--- START ENTRIES ---
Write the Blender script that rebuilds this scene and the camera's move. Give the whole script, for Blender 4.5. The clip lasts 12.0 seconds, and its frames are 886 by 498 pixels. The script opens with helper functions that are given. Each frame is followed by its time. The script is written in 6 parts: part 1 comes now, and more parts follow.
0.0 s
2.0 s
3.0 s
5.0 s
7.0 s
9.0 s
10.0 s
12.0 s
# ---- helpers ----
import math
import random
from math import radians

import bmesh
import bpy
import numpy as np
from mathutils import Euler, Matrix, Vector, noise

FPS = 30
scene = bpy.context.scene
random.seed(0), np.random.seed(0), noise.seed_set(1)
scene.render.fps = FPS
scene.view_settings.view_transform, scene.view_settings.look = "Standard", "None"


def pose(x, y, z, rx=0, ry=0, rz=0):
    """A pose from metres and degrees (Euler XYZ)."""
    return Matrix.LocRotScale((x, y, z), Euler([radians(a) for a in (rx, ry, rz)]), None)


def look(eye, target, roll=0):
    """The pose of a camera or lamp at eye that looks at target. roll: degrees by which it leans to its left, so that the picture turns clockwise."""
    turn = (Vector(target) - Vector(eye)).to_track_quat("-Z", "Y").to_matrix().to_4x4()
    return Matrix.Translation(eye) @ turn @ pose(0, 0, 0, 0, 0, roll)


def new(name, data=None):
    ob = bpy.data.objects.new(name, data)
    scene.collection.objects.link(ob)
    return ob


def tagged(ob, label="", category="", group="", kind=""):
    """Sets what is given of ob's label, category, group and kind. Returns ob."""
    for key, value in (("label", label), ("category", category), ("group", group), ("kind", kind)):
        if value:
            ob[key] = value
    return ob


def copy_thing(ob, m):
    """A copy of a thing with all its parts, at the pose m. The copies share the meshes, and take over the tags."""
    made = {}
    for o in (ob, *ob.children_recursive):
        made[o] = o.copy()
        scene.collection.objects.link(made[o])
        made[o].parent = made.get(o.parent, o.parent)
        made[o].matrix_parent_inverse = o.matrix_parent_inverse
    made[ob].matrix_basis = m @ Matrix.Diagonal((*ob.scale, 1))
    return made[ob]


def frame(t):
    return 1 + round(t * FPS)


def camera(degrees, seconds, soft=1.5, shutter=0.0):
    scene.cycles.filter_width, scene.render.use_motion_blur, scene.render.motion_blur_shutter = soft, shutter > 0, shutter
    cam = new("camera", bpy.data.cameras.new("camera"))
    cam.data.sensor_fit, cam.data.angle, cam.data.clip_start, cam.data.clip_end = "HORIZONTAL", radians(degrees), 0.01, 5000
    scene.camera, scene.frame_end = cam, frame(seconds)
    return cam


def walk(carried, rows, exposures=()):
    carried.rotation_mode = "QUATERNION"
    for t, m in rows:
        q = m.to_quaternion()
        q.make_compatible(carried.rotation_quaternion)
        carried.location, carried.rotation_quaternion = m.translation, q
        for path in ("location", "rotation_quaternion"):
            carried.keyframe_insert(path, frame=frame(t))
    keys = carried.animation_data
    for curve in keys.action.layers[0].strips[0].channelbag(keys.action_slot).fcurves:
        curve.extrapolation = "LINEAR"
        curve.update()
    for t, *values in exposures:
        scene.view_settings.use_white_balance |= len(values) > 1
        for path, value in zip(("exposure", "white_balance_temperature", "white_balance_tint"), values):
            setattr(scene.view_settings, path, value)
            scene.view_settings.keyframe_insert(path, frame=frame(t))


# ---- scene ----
--- END ENTRIES ---
--- START ENTRIES ---
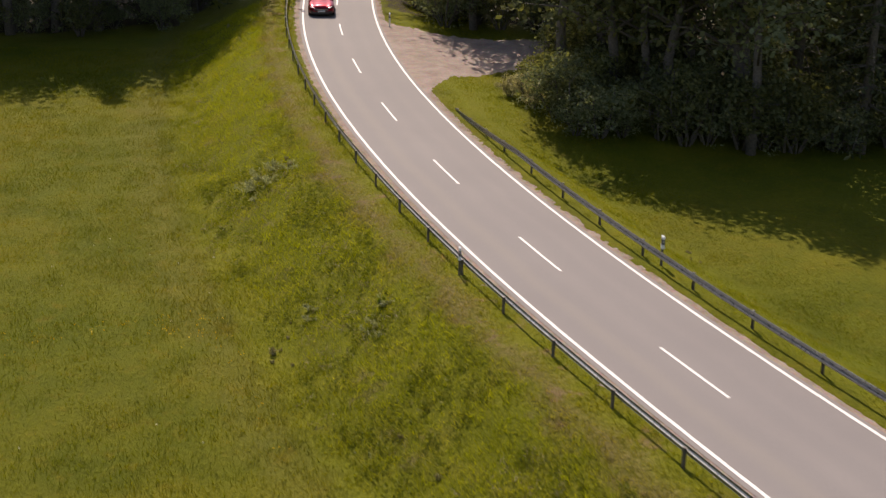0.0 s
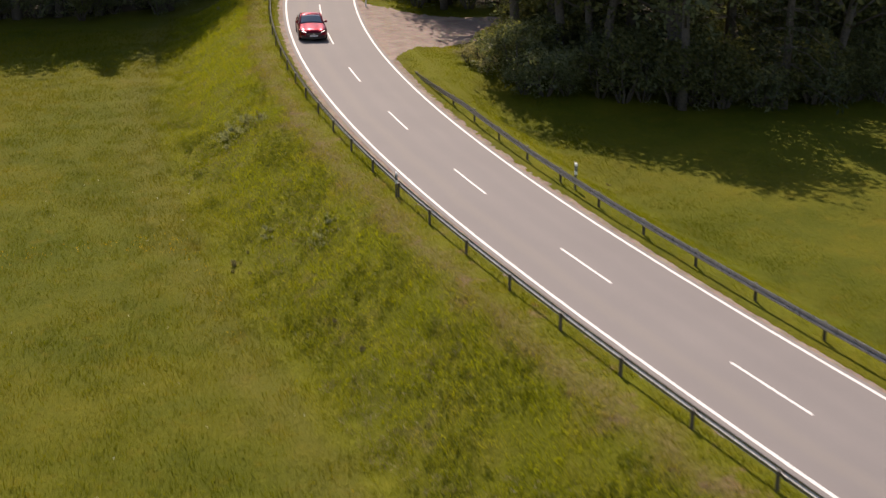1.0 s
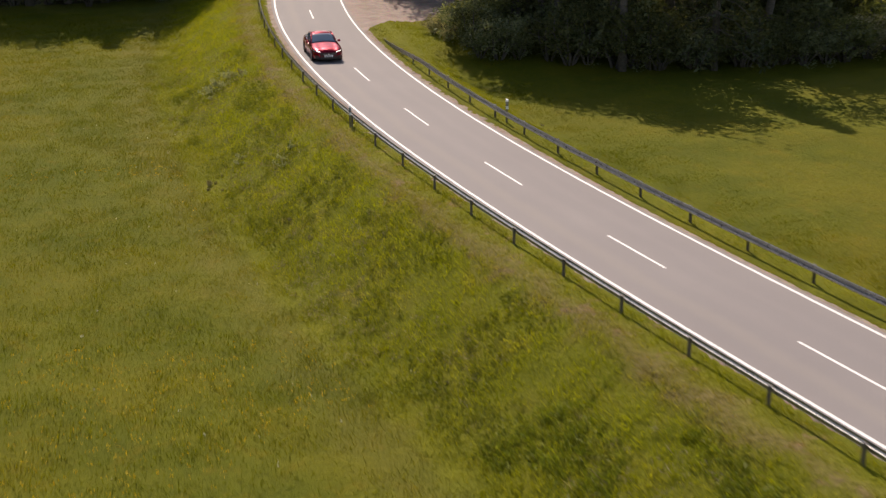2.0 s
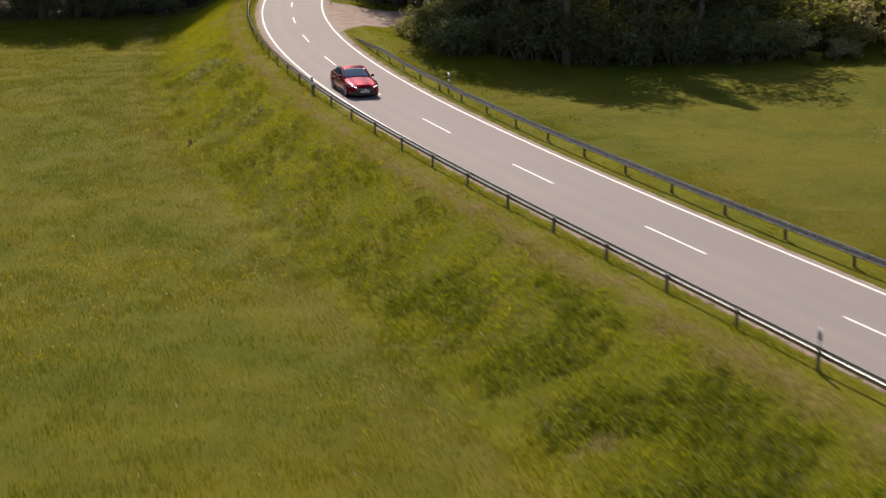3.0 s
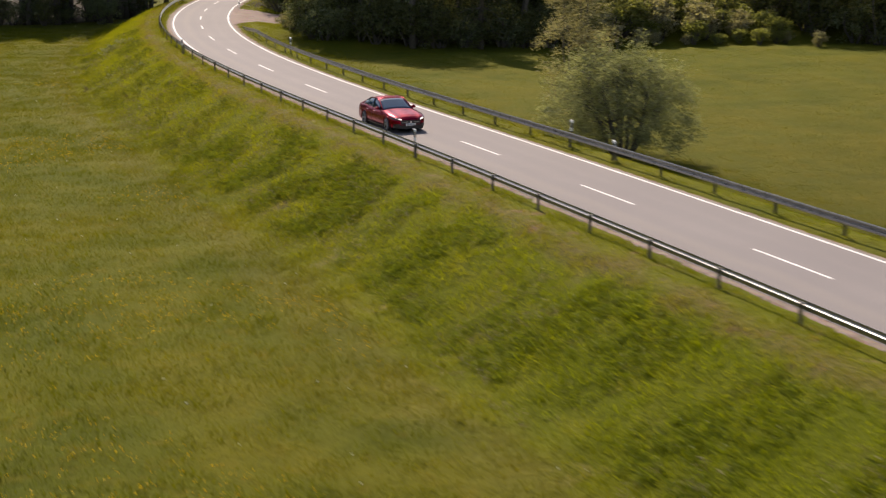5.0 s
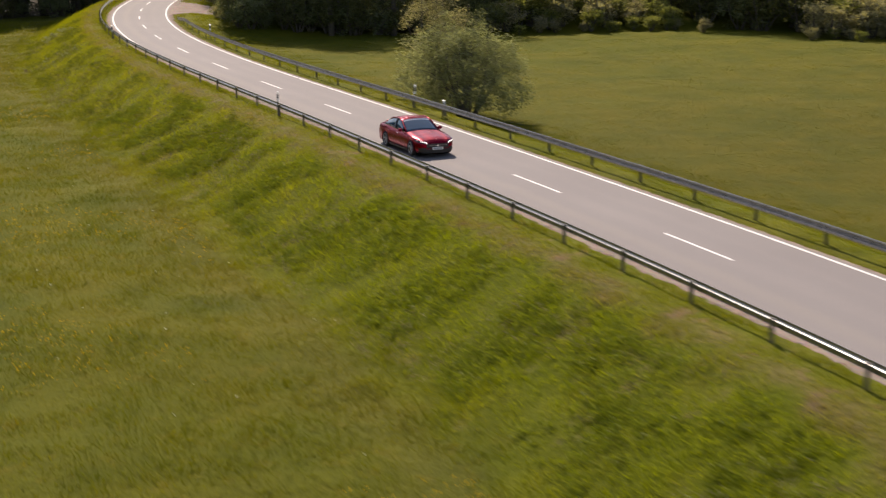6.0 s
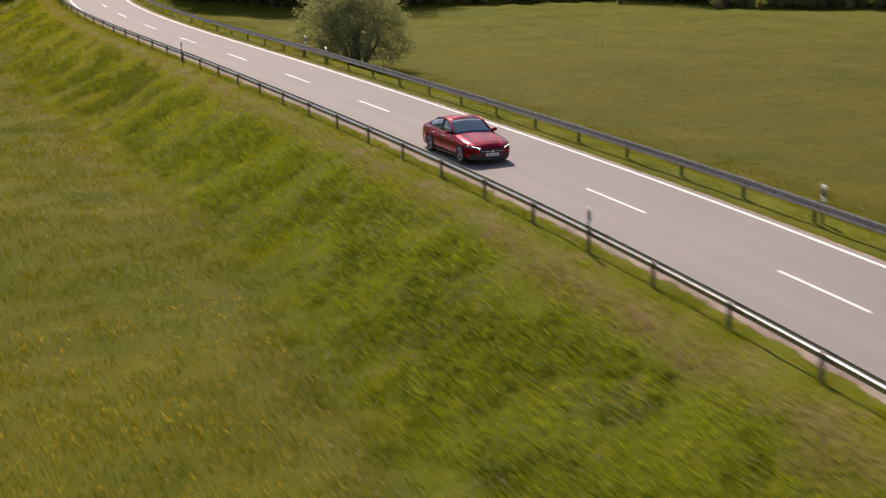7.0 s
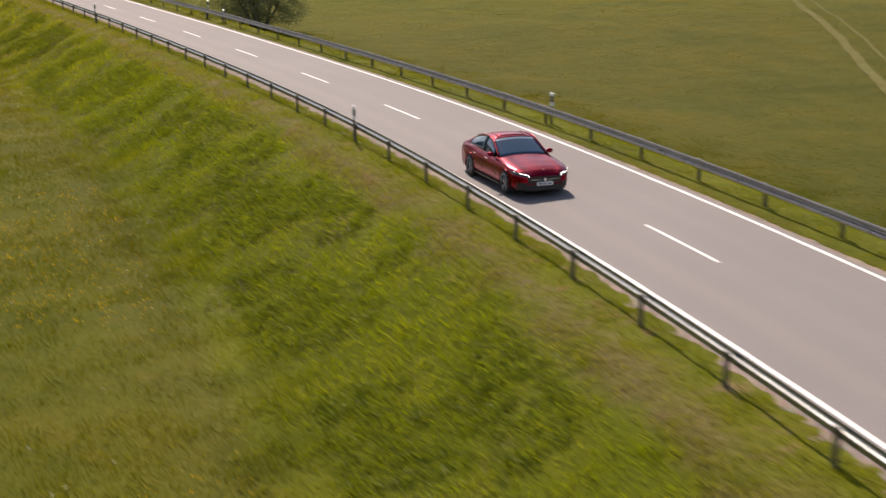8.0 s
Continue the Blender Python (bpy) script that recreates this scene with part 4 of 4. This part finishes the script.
--- END ENTRIES ---
** EXERCISE OBJECTIVE **
Counting only lines of the data above that hold "this", report the total and nothing else.

** EXPECTED ANSWER **
2